### [Exercise requirements]
Find the lines with "that" in them and copy them out.

** START **

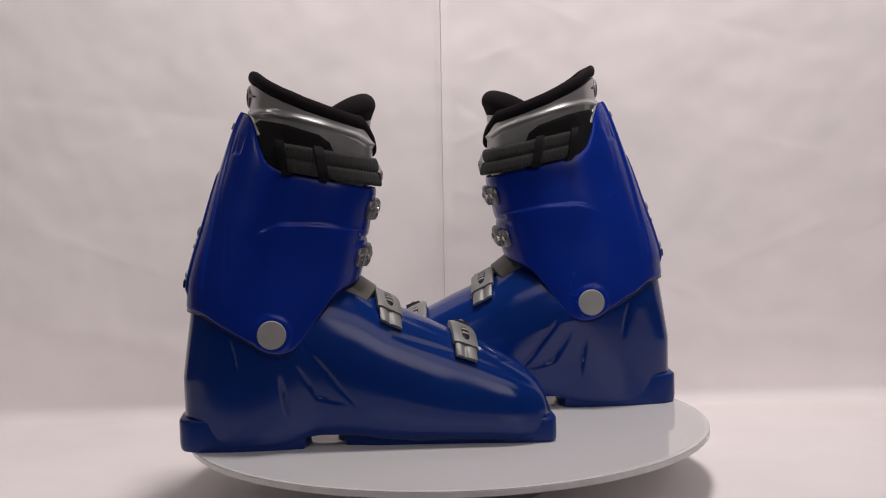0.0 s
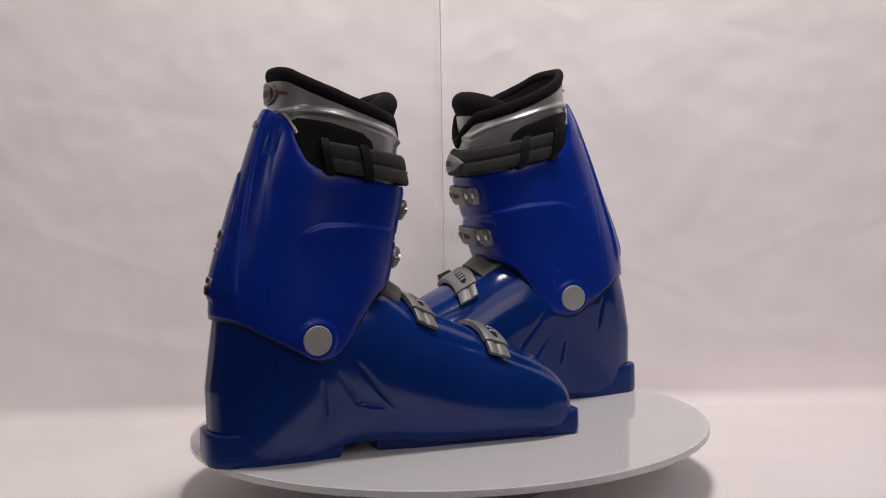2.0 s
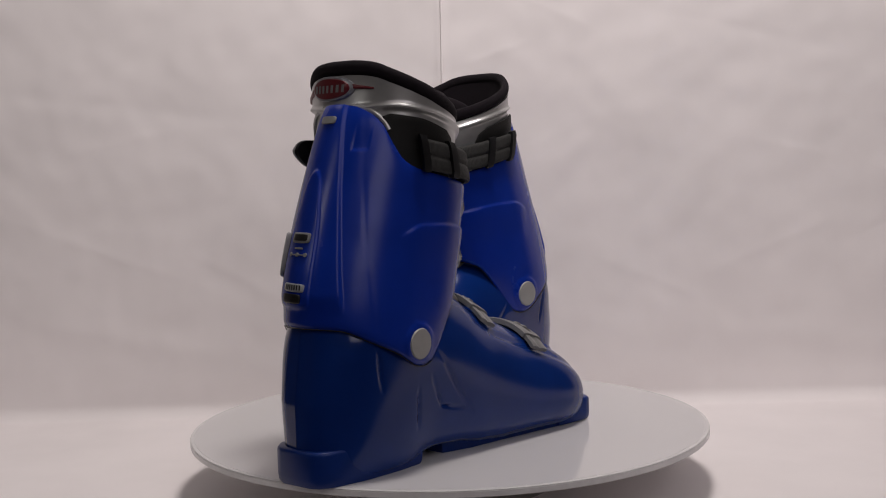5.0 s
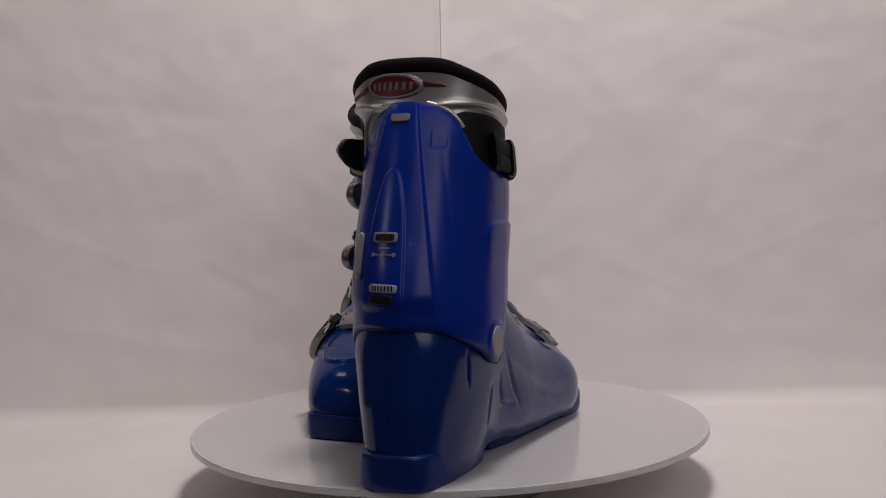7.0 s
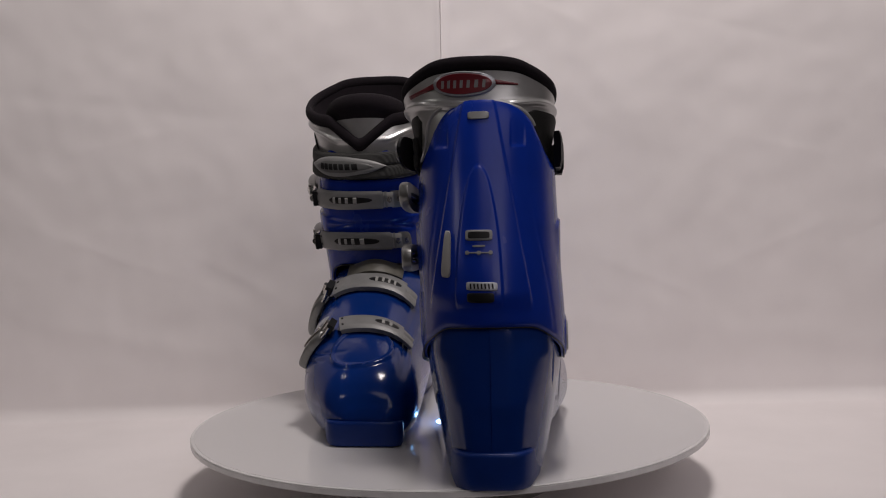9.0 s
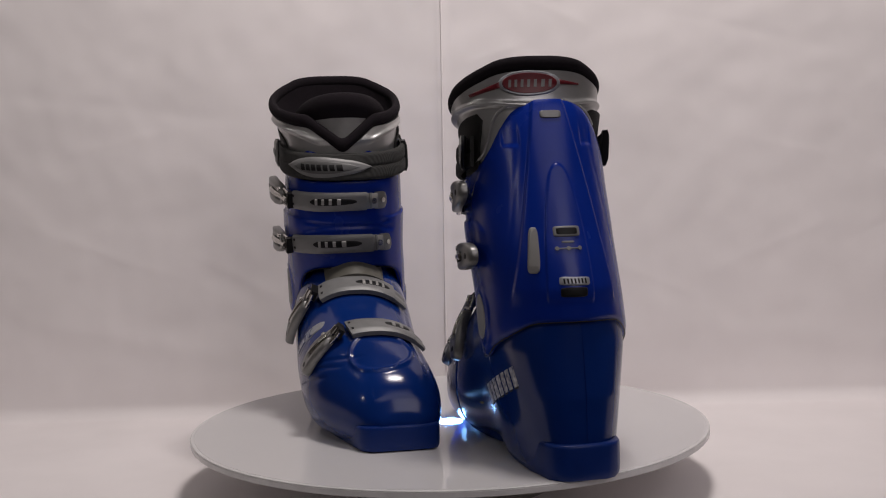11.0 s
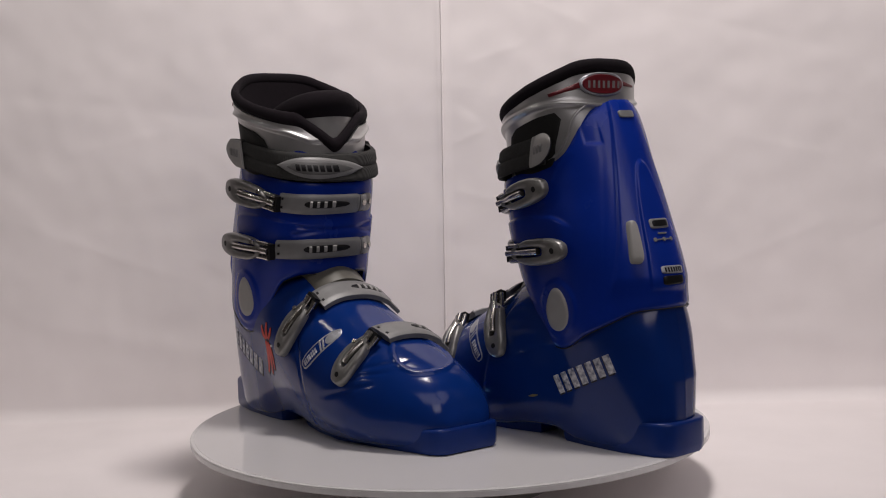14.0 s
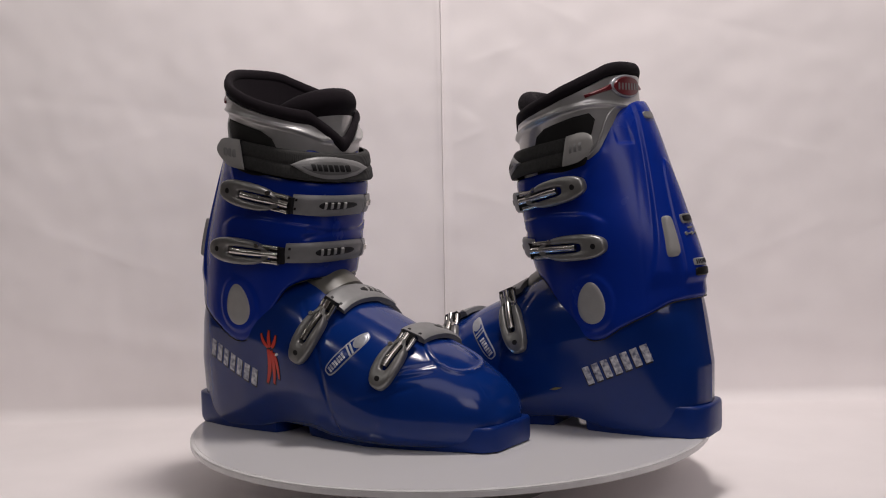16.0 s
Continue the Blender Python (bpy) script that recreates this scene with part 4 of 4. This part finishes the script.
def room():
    """Plain walls, floor and ceiling that close the place behind the camera, and the table under the sheet."""
    def slab(name, x0, x1, y0, y1, z0, z1, mat, label, category):
        v = [(x, y, z) for x in (x0, x1) for y in (y0, y1) for z in (z0, z1)]
        f = [(0, 1, 3, 2), (4, 6, 7, 5), (0, 4, 5, 1), (2, 3, 7, 6), (0, 2, 6, 4), (1, 5, 7, 3)]
        return tagged(mesh_of(name, v, f, mat, None, "", False), label, category, kind="structure")
    slab("floor", -2, 2, -2.6, 1.2, -0.92, -0.82, ROOM, "plain dim room floor", "floor")
    slab("wall_north", -2, 2, 1.2, 1.3, -0.82, 1.7, ROOM, "plain painted room wall", "wall")
    slab("wall_south", -2, 2, -2.7, -2.6, -0.82, 1.7, ROOM, "plain painted room wall", "wall")
    slab("wall_west", -2.1, -2, -2.6, 1.2, -0.82, 1.7, ROOM, "plain painted room wall", "wall")
    slab("wall_east", 2, 2.1, -2.6, 1.2, -0.82, 1.7, ROOM, "plain painted room wall", "wall")
    top = slab("table", -0.95, 0.95, -0.31, 0.44, TABLE_Z - 0.05, TABLE_Z - 0.022, PALE, "plain grey table under the white sheet", "table")
    top["kind"] = ""
    del top["kind"]
    for x in (-0.88, 0.88):
        for y in (-0.25, 0.36):
            v = [(x + a, y + c, z) for a in (-0.025, 0.025) for c in (-0.025, 0.025) for z in (-0.82, TABLE_Z - 0.05)]
            mesh_of("leg", v, [(0, 1, 3, 2), (4, 6, 7, 5), (0, 4, 5, 1), (2, 3, 7, 6), (0, 2, 6, 4), (1, 5, 7, 3)], PALE, top, "", False)
    slab("ceiling", -2, 2, -2.6, 1.2, 1.7, 1.8, ROOM, "plain painted room ceiling", "ceiling")


backdrop_sheet()
room()
disc = turntable()
left_boot = ski_boot("ski_boot", 1, "blue plastic ski boot with silver liner and grey buckles")
right_boot = ski_boot("ski_boot", -1, "blue plastic ski boot with silver liner and grey buckles", 1.02)


# ---- what moves ----
def turned(t):
    """The turntable's angle in degrees at t seconds."""
    s = t / 16
    return 144.47 * s - 4.344 * s * (1 - s) - 1.805 * s * (1 - s) * (1 - 2 * s) - 2.786 * s * (1 - s) * (1 - 6 * s + 6 * s * s)


def motions():
    times = [0.4 * i for i in range(41)]
    walk(disc, [(t, pose(0, 0, 0, 0, 0, turned(t))) for t in times])
    for boot, (px, py), heading in ((left_boot, (-0.15055, -0.0618), 4.36), (right_boot, (0.1358, 0.0848), 180.8)):
        stand = pose(px, py, 0.0085, 0, 0, heading) @ pose(-0.105, 0, 0)
        walk(boot, [(t, pose(0, 0, 0, 0, 0, turned(t)) @ stand) for t in times])


motions()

** END **

### [Response to the task]
Continue the Blender Python (bpy) script that recreates this scene with part 4 of 4. This part finishes the script.
    """Plain walls, floor and ceiling that close the place behind the camera, and the table under the sheet."""